Tre racconti, che ci fanno passare dalla leggerezza di “Macchia”, cane ironico e beffardo, un’ossessione da cui non ci si riesce a liberare, all’odio “a prima vista” che scorre fra l’uomo e il suo cane nelle pagine di “Bastardo”, fino al dramma di “Preparare un fuoco” che, presentato nelle due versioni alternative del racconto, come Batârd ci azzanna letteralmente alla gola, e ci fa riflettere sulla effettiva posizione di essere umano e animale nella catena evolutiva: è il cane che sa che a 75 gradi sotto zero non si viaggia da soli in mezzo alla neve, e allora che è più consapevole fra uomo e animale?....

E alla fine scopriamo che in “Uomini e cani” c’è anche direttamente Jack London, con quell’avventura che è stata la sua stessa vita.

Se negli ultimi decenni è diventato tanto di moda il concetto di Wilderness, Marco Paolini ci suggerisce che in fondo Jack London ce l’aveva già insegnato più di un secolo fa, ma libero da quella retorica di cui è rivestito oggi, in un mondo che vuole la natura incontaminata ma non sa rispettarla.

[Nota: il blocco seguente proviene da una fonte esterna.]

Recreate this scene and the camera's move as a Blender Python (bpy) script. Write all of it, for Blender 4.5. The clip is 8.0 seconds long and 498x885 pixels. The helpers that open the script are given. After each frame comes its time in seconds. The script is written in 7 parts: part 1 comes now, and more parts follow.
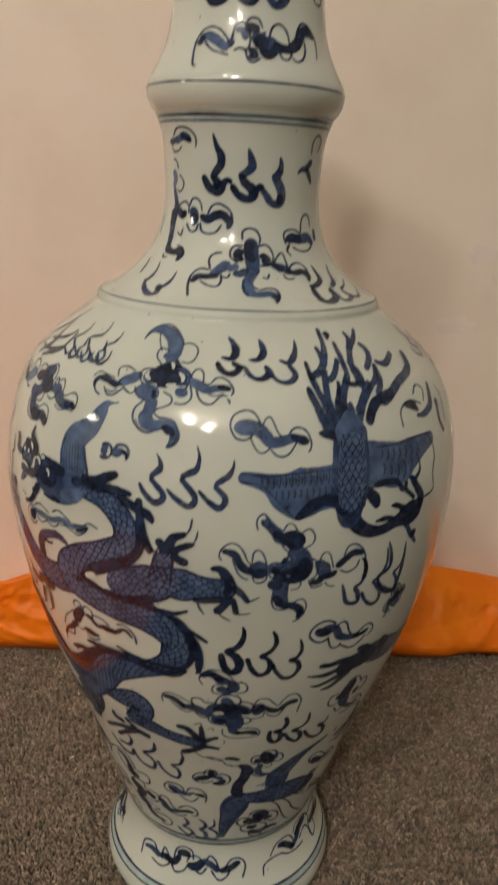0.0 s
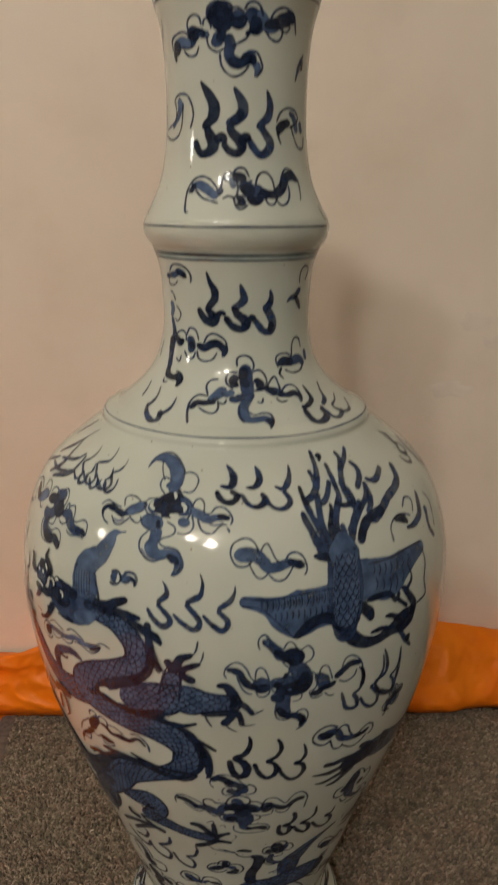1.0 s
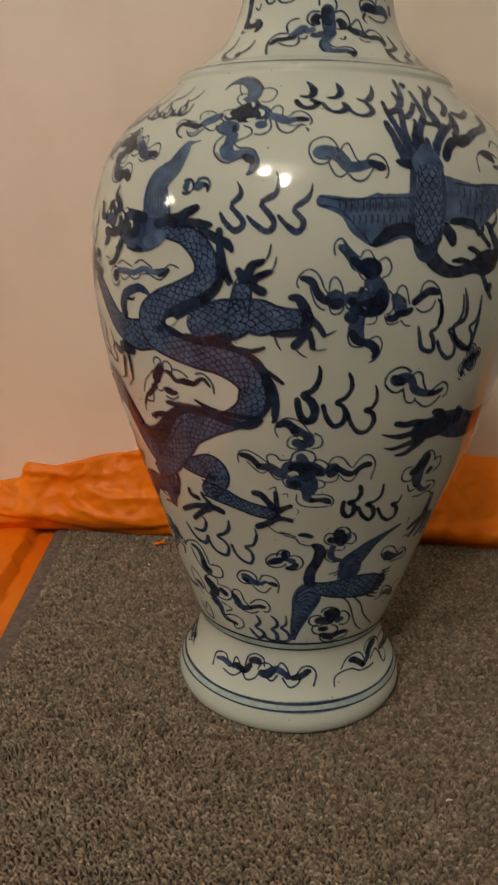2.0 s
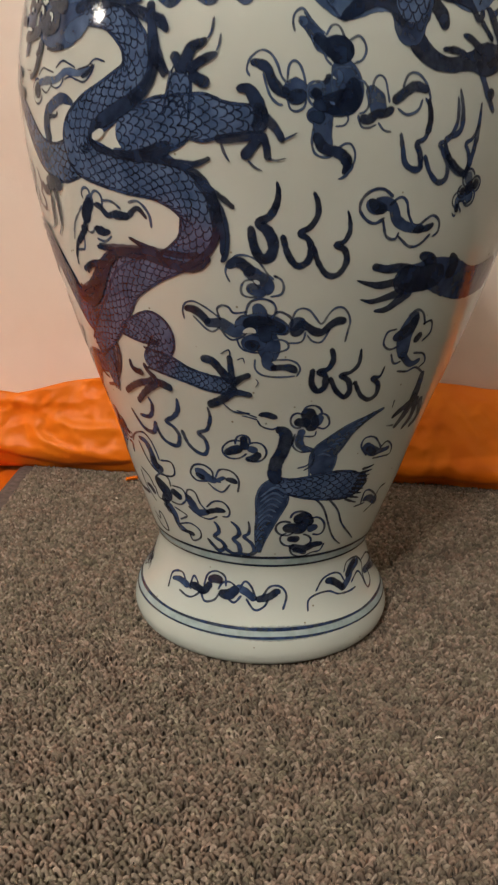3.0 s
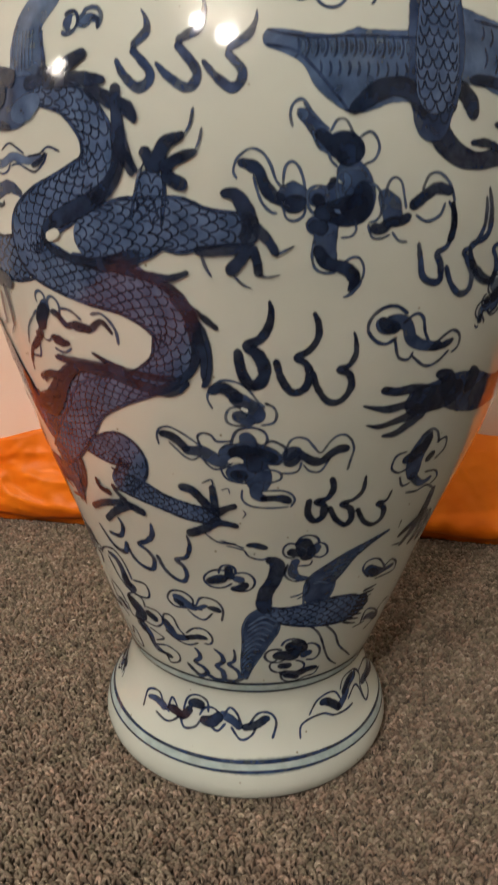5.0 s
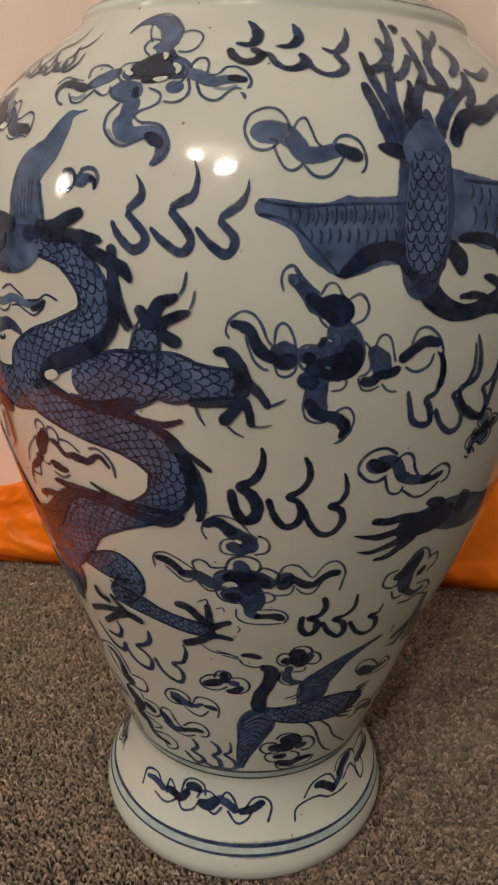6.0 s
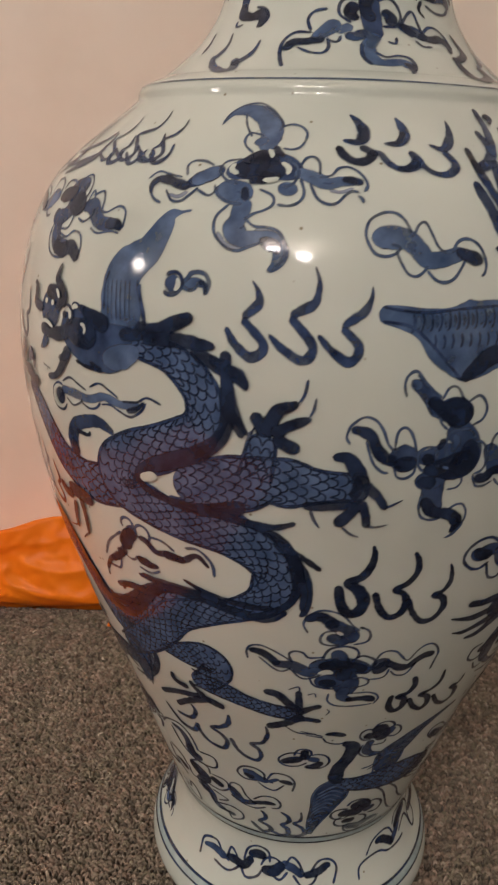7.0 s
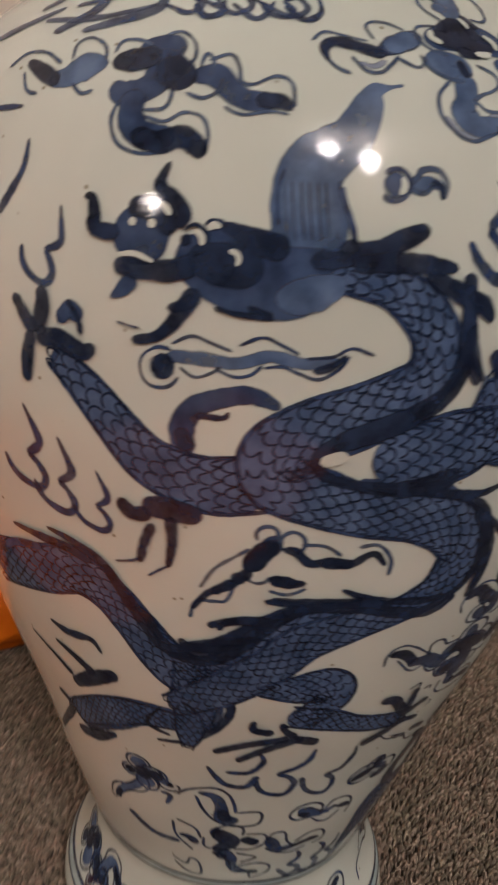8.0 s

Più di duemila persone nell’Arena di Verbania, con lo sfondo incantato notturno del Lago Maggiore e dei monti che lo circondano, affascinate dalla poesia e dall’incanto con cui Marco Paolini sa rapire il suo pubblico. Lo ringraziamo per l’intervista che ha generosamente concesso a Giovanna Riva dopo la fatica dello spettacolo.

Attore, autore e regista, Marco Paolini dagli anni Settanta al 1994 ha fatto parte di vari gruppi teatrali. Noto al grande pubblico per Il racconto del Vajont si distingue quale autore e interprete di narrazioni di forte impatto civile (I-TIGI racconto per Ustica, Parlamento chimico, Il Sergente, Bhopal 2 dicembre ’84, U 238, Miserabili) e per la capacità di raccontare il cambiamento della società attraverso i dialetti e la poesia sviluppata con il ciclo dei Bestiari. Appassionato di mappe, di treni e di viaggio, traccia i suoi racconti con un’attenzione speciale al paesaggio, al suo mutarsi e alla storia (come nel Milione). Nel 1999 ha fondato Jolefilm, la società con cui produce tutti i suoi spettacoli e con cui sviluppa la passione per il cinema e il documentario. Attualmente è in tournée con il suo ultimo spettacolo ITIS Galileo e nelle sale cinematografiche con Io sono Li film di cui è produttore e interprete.